Your objective: From the listing below, pull out all lines with "name" in them.

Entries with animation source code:
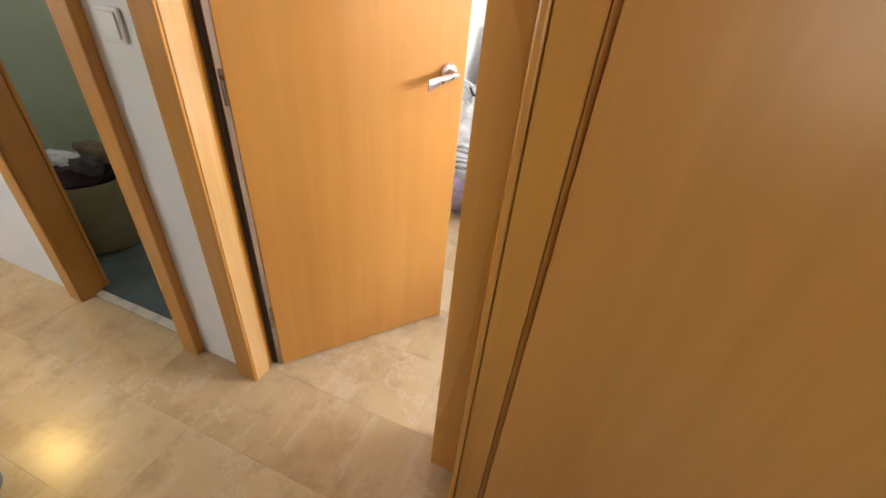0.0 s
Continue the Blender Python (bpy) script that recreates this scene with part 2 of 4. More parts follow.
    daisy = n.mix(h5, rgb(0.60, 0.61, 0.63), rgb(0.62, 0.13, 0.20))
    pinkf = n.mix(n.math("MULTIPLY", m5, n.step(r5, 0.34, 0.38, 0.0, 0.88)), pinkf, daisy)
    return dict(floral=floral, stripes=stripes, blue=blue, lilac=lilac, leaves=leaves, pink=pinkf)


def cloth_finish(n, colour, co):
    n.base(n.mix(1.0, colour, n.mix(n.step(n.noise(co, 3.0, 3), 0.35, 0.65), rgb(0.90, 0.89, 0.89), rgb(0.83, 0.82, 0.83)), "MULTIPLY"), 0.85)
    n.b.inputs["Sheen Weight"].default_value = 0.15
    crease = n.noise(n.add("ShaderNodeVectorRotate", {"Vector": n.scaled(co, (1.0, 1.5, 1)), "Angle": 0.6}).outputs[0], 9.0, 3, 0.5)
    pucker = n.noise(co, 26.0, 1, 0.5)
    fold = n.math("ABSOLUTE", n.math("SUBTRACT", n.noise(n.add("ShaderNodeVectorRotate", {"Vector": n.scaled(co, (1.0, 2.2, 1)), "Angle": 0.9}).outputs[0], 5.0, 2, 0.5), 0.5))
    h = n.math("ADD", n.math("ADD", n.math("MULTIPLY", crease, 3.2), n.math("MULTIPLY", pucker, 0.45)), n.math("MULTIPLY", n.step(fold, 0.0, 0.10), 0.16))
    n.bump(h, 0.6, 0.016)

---

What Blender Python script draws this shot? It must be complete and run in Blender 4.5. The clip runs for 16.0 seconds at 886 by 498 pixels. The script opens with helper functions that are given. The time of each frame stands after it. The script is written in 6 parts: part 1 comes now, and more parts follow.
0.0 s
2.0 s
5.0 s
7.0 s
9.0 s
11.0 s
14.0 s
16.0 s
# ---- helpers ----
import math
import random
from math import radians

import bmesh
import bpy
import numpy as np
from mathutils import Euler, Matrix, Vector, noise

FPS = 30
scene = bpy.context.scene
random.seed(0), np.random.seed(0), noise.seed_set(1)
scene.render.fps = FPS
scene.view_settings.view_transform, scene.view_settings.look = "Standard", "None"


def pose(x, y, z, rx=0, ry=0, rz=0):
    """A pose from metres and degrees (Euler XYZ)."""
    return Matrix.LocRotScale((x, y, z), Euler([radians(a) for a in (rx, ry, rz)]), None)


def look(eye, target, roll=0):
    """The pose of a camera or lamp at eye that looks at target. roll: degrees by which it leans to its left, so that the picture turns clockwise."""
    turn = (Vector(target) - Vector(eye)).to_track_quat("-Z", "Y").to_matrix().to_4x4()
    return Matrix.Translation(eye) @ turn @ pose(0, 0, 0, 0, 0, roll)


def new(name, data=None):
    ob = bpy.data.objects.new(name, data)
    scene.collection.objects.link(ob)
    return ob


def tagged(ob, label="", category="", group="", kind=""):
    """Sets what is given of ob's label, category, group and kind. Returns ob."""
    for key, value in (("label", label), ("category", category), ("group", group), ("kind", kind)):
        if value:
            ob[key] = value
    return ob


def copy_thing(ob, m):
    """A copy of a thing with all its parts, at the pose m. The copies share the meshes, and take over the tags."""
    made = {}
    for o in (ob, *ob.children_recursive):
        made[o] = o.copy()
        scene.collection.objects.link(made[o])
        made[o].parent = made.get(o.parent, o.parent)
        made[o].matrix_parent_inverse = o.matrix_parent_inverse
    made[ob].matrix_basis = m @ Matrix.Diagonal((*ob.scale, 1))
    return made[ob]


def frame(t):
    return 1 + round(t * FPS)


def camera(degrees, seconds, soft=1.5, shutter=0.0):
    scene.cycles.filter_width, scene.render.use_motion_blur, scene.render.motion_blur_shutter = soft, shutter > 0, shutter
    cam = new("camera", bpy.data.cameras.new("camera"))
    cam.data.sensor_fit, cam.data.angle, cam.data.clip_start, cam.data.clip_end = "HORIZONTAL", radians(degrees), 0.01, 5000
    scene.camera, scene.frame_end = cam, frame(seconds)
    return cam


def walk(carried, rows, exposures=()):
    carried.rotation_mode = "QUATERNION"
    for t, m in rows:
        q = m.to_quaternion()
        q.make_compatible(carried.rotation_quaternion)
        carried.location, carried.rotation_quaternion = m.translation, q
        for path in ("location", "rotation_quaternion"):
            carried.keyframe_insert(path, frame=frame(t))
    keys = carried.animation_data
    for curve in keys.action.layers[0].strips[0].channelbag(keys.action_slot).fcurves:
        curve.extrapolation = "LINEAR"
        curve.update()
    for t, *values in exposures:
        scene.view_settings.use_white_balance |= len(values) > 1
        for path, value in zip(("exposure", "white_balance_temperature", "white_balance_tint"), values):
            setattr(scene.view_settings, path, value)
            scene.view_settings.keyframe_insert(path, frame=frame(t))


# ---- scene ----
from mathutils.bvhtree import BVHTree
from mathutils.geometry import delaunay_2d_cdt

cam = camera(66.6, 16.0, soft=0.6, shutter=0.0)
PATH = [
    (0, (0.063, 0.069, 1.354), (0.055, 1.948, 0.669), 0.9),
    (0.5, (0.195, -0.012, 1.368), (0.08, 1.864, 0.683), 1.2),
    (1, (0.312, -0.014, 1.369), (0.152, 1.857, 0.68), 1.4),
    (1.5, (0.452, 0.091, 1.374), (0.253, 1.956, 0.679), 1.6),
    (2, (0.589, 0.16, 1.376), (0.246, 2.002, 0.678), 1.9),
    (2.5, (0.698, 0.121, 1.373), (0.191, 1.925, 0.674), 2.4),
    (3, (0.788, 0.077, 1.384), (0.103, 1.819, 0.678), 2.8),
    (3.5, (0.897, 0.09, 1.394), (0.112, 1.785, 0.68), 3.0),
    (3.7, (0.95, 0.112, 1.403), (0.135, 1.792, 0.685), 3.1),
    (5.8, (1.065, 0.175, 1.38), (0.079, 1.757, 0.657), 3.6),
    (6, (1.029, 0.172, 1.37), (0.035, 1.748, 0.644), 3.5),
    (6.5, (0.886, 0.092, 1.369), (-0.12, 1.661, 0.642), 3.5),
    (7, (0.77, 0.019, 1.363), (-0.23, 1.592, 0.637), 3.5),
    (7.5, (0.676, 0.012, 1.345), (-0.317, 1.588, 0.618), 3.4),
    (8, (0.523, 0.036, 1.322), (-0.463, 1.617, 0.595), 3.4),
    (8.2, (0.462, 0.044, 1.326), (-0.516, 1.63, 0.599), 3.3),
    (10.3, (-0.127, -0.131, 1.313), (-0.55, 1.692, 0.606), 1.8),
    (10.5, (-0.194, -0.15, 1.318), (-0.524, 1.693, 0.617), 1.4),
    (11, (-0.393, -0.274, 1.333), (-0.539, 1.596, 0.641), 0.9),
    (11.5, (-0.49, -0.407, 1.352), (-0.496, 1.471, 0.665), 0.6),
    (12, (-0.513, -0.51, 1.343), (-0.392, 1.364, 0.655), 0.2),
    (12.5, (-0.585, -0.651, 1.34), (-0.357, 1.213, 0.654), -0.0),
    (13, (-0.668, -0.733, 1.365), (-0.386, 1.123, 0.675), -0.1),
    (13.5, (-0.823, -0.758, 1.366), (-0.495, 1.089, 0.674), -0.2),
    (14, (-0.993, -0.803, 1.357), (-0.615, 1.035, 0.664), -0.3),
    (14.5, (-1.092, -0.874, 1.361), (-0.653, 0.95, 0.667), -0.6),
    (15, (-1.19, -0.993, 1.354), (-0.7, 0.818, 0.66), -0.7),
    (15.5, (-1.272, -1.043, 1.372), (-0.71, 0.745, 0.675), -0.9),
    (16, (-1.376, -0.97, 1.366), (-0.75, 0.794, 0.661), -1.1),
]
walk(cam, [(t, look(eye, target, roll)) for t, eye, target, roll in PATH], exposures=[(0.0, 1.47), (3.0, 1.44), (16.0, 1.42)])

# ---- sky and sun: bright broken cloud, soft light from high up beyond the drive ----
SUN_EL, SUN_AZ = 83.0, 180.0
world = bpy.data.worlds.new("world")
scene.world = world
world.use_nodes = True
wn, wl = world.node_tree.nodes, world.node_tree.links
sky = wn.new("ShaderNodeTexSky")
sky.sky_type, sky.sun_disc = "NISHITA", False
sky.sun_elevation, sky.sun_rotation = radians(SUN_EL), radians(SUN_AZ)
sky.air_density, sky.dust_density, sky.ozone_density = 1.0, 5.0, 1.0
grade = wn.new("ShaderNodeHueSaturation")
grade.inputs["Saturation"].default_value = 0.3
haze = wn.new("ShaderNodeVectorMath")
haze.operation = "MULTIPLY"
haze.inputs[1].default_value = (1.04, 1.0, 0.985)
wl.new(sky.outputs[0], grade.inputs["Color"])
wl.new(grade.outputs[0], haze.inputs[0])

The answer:
def new(name, data=None):
    ob = bpy.data.objects.new(name, data)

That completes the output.